You and I must never look at our past lives; we must never look at any sin in our past life in any way except that which leads us to praise God and to magnify His grace in Christ Jesus…. If you look at your past and are depressed by it, you must do what Paul did…. He glories in grace and says, “And the grace of our Lord was exceedingly abundant with faith and love which is in Christ Jesus.”

That is the way to look at your past. If you look at your past and are depressed it means you are listening to the devil. But if you look at the past and say, “Unfortunately it is true I was blinded by the god of this world, but thank God His grace was more abundant, He was more than sufficient and His love and mercy came upon me in such a new way that it is all forgiven, I am a new man,” then all is well. That is the way to look at the past, and if we do not do that, I am almost tempted to say that we deserve to be miserable. (Martyn Lloyd-Jones, Spiritual Depress (Grand Rapids: Eerdmans, 1965), 75-76).

That’s what it means to be crucified by Christ. We can never be saved by keeping the law; indeed, the law simply defines our sin. But Christ lived by the law and died according to the law, in our place, and our sins were pardoned by His blood.

B. Our Lives Are Committed to the Christ of the Cross

Being crucified with Christ also implies the relinquished life. Our lives are committed to the Christ of the cross. On two other occasions Paul spoke of this. One is at the end of Galatians—Galatians 6:14. I’ll never forget this verse because of an experience Katrina and I had a few years ago. We were at an event, and in came Billy Graham. He was in a wheelchair and almost blind and nearly deaf. But someone him what Bible verse he was memorizing—he was still memorizing Scripture. He said Galatians 6:14: God forbid that I should boast except in the cross of our Lord Jesus Christ, though which the world has been crucified to me, and I to the world.

 We are crucified with Christ in the sense that when we decide to follow Him, we die to the world. The other passage is very similar—Romans 6:5-13: We know that our old self was crucified with Him so that the body of sin might be done away with, that we should no longer be slaves to sin…. Now if we died with Christ, we believe we will also live with Him…. The death He died, He died to sin once for all; but the life He lives, He lives to God. In the same way, count yourselves dead to sin but alive to God in Christ Jesus…. Offer every part of yourself to Him as an instrument of righteousness.

Just as Jesus gave all of Himself for us, we should give all of ourselves for Him.

  • When James Calvert went as a missionary to the cannibals of the Fiji Islands, the captain of the ship sought to turn him back. “You will lose your life and the lives of those with you if you go among such savages,” he cried.
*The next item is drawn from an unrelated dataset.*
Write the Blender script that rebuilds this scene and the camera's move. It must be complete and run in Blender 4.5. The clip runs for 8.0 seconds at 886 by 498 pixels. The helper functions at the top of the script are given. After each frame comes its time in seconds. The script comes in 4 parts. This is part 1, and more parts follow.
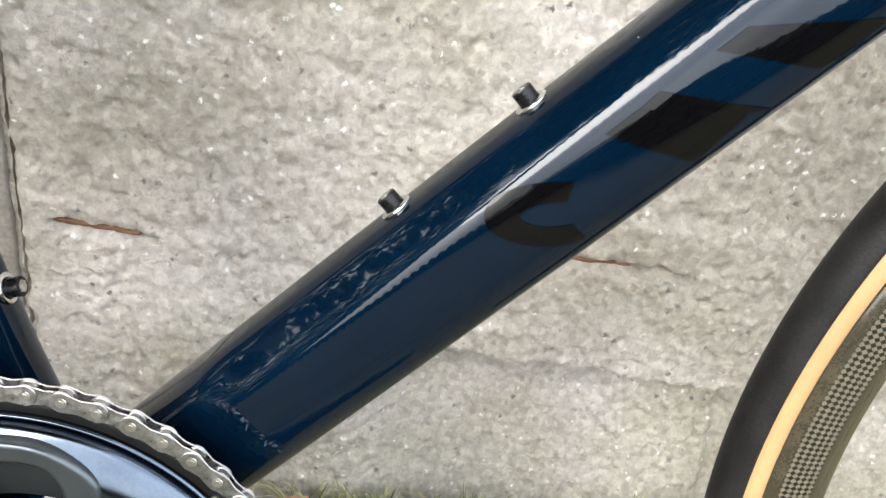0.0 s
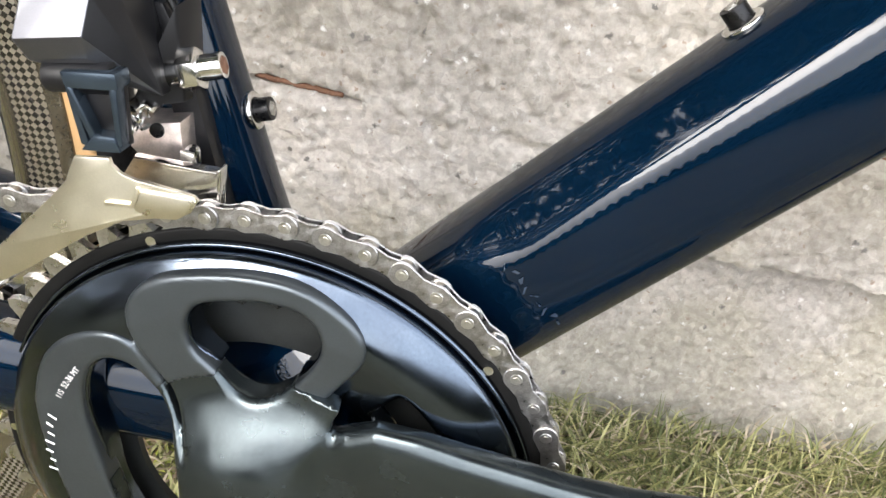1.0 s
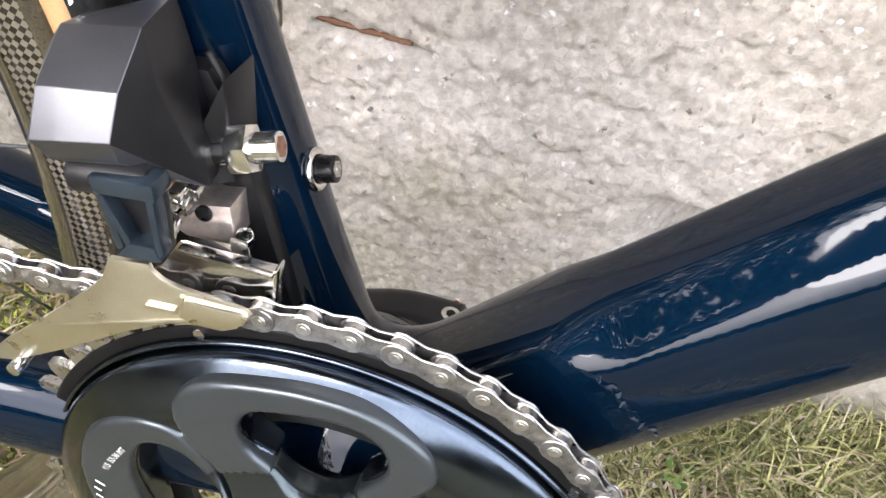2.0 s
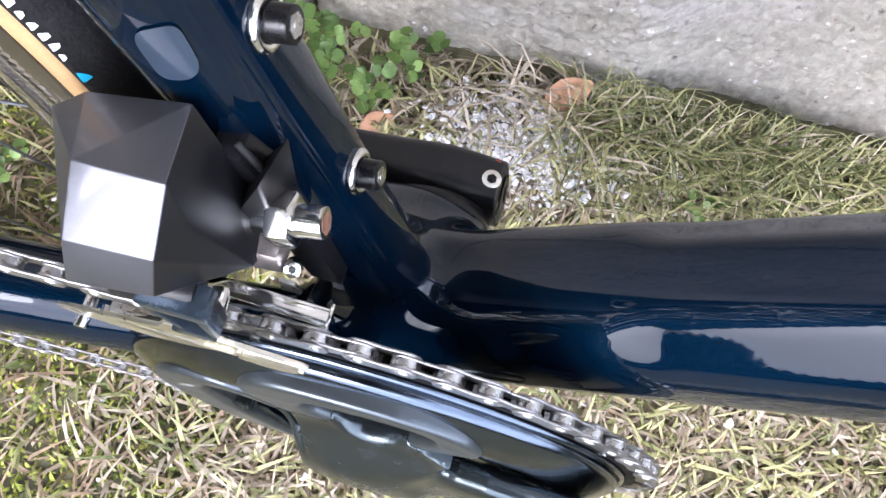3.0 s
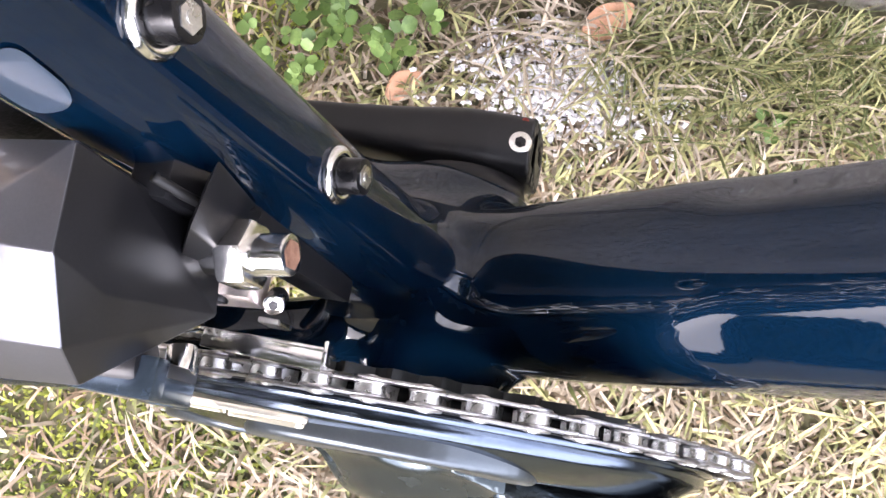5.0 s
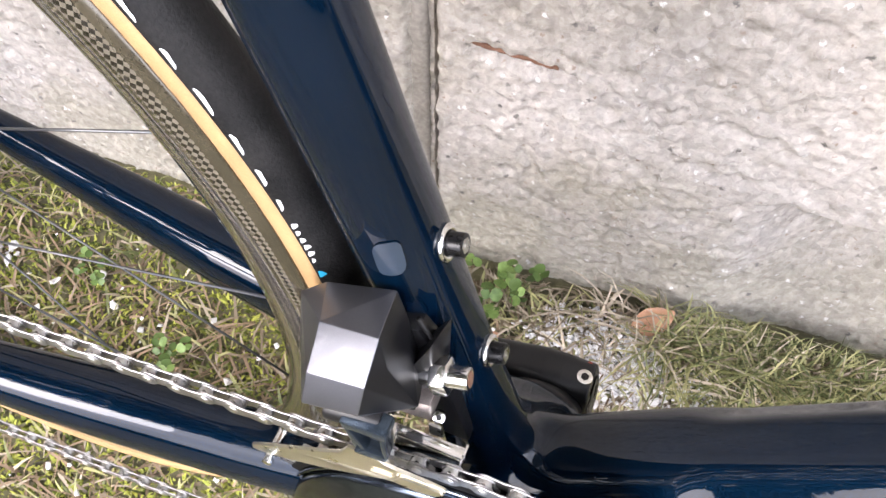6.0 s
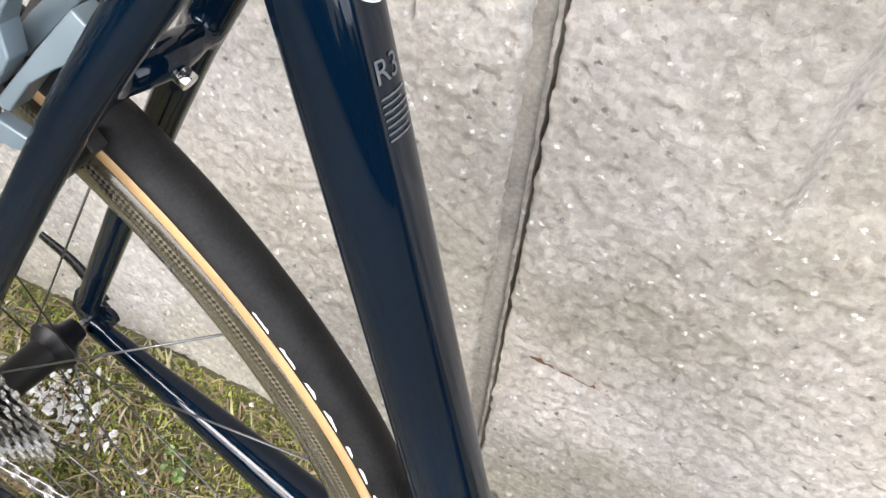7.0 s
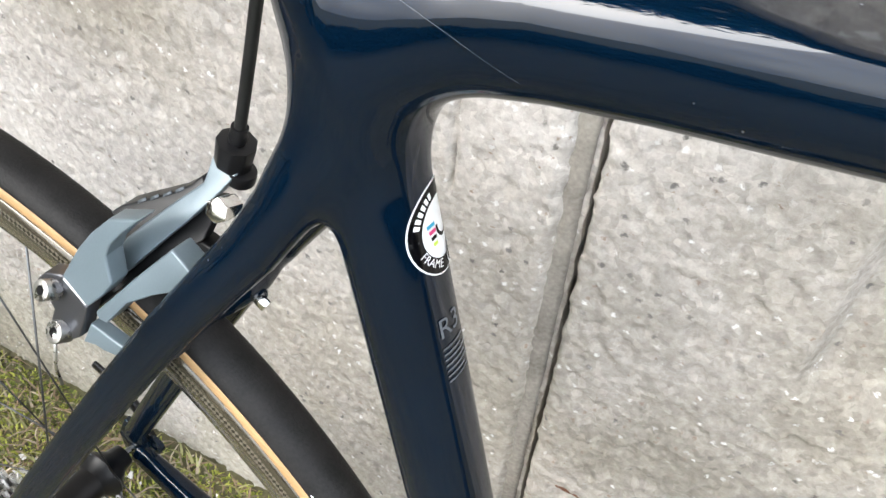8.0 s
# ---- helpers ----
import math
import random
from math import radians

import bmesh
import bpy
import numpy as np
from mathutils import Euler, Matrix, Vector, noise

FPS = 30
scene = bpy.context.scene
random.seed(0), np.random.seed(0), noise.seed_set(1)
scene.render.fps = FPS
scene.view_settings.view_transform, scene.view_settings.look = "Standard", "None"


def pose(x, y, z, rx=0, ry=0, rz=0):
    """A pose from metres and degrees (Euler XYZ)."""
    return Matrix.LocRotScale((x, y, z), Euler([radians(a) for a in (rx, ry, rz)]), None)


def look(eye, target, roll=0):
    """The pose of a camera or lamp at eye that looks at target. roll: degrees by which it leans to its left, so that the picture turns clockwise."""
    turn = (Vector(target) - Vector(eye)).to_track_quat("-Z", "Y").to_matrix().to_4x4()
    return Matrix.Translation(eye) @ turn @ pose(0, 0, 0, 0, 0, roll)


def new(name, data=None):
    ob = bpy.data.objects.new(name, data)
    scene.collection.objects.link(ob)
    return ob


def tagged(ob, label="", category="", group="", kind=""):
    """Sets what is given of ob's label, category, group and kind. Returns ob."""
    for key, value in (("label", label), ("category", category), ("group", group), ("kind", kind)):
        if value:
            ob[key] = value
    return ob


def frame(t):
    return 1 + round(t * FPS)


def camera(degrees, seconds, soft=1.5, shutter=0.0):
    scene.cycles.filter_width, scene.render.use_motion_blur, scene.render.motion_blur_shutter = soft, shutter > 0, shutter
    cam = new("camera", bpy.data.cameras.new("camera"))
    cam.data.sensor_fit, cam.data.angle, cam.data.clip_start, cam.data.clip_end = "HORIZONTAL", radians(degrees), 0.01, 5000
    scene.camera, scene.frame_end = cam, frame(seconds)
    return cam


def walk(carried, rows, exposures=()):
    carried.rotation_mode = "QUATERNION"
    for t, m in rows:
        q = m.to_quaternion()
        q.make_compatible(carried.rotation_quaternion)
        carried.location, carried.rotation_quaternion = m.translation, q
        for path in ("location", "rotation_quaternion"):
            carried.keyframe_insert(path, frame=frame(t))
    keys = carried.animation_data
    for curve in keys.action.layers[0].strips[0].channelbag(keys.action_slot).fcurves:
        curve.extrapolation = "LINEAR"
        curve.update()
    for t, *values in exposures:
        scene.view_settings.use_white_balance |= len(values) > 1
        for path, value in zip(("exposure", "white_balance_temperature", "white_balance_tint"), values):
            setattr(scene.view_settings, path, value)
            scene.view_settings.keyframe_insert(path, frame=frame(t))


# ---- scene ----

Calvert only replied, “We died before we came here.”
  • Dietrich Bonhoeffer said: “When God calls a man, he bids him come and die.”
  • Someone asked George Mueller the secret of his victorious life. He replied: “There came a day when George Mueller died, utterly died! No longer did his own desires, preferences, and tastes come first. He knew that from then on Christ must be all in all.”
  • My pastor in college was Dr. Edwin Young. One day he told me to put 220 volts to myself every day–Galatians 2:20.
  • Someone once saw this sign in the window of a dry-cleaning and dying business: “We dye to live, we live to dye; the more we dye, the more we live; and the more we live, the more we dye.”

 

2. Being Channels for Christ

Galatians 2:20 continues: I am crucified with Christ: nevertheless I live; yet not I, but Christ liveth in me….  

 Pioneer missionary Hudson Taylor called this the Exchanged Life. After arriving in China, he nearly had a nervous breakdown from trying to do too much work in his own strength. One day he received a letter that spoke of an exciting discovery—the secret of abiding in Christ and allowing Christ to live His life and do His work through us.

“As I read,” Taylor recalled, “I saw it all. I looked to Jesus; and when I saw, oh how the joy flowed!” He wrote to his sister in England and said, “As to the work, mine was never so plentiful, so responsible, or so difficult; but the weight and strain are all gone. The last month or more has been perhaps the happiest of my life; and I long to tell you a little of what the Lord has done for my soul.”

He went on to describe the truth of John 15—we’re to abide in Christ as branch in a vine. When the relationship is intimate and unhindered, the sap flows from branch to vine, just as the Holy Spirit flows from Jesus to us. He’s the one producing the fruit of the Spirit in our lives doing the work through us.  It isn’t what we do for Christ, but what He does through us that makes all the difference. I have to remind myself every day that the secret to the Victorious Christian Life is being crucified with Christ and being channels only.

 3. Being Confident in Christ

The final portion of the verse says: …and the life which I now live in the flesh I live by faith in the Son of God, who loved me, and gave himself for me.

A few weeks ago, I went for a walk around the northern shore of Schroon Lake in the Adirondacks and I was meditating on this verse. Schroon Lake is a wonderful lake for waterskiing in the summer time, and I thought about how I learned to waterski. I was college during a break, I went home with my friend, Bill McCoy, who lived on a lake in Orlando. He parents had a ski boat, and they put Bill and me in the water side by side and after multiple attempts I made it up and skied about a hundred feet before falling—I still remember the exhilaration of it.

The mechanics of faith are much the same. Think of the boat and the pilot as God Himself. He has unlimited power and He knows exactly where He is going. He knows the smooth water and He knows the rough water, and His horsepower is unlimited.

Think of the biblical promises as the ropes to us. For example, here in the book of Galatians is a promise I’ve gone to repeatedly—Galatians 6:9: “Let us not become weary in well-doing, for at the proper time we will reap a harvest if we do not give up.” The Bible is full of promises like that, and there is a promise for every need, for every contingency in life.

Now think of the handle at the end of the rope as faith. Here we are, thrashing around the water, wondering if we’re going to sink, wondering if we’re going to drown, but God is there in the boat and He has tossed us an unbreakable promise. We grip it and hold on. And His power conveyed through His promises, as we hold on with the grip of faith, lifts us out of our situations and enables us to virtually walk on water, as Simon Peter did on the Sea of Galilee. That is the life of faith—being confident in Christ and in His power and in His promises.

Conclusion: If you’re in over your head with the issues of life, grab the lifeline of Galatians 2:20. Be crucified with Christ, for that’s the relinquished life. Be channels for Christ, for that’s the exchanged life. Be confident in Christ, for that’s the trusting life. And this is the life that walks, as it were, on water.

I am crucified with Christ: nevertheless I live; yet not I, but Christ liveth in me: and the life which I now live in the flesh I live by the faith of the Son of God, who loved me, and gave himself for me.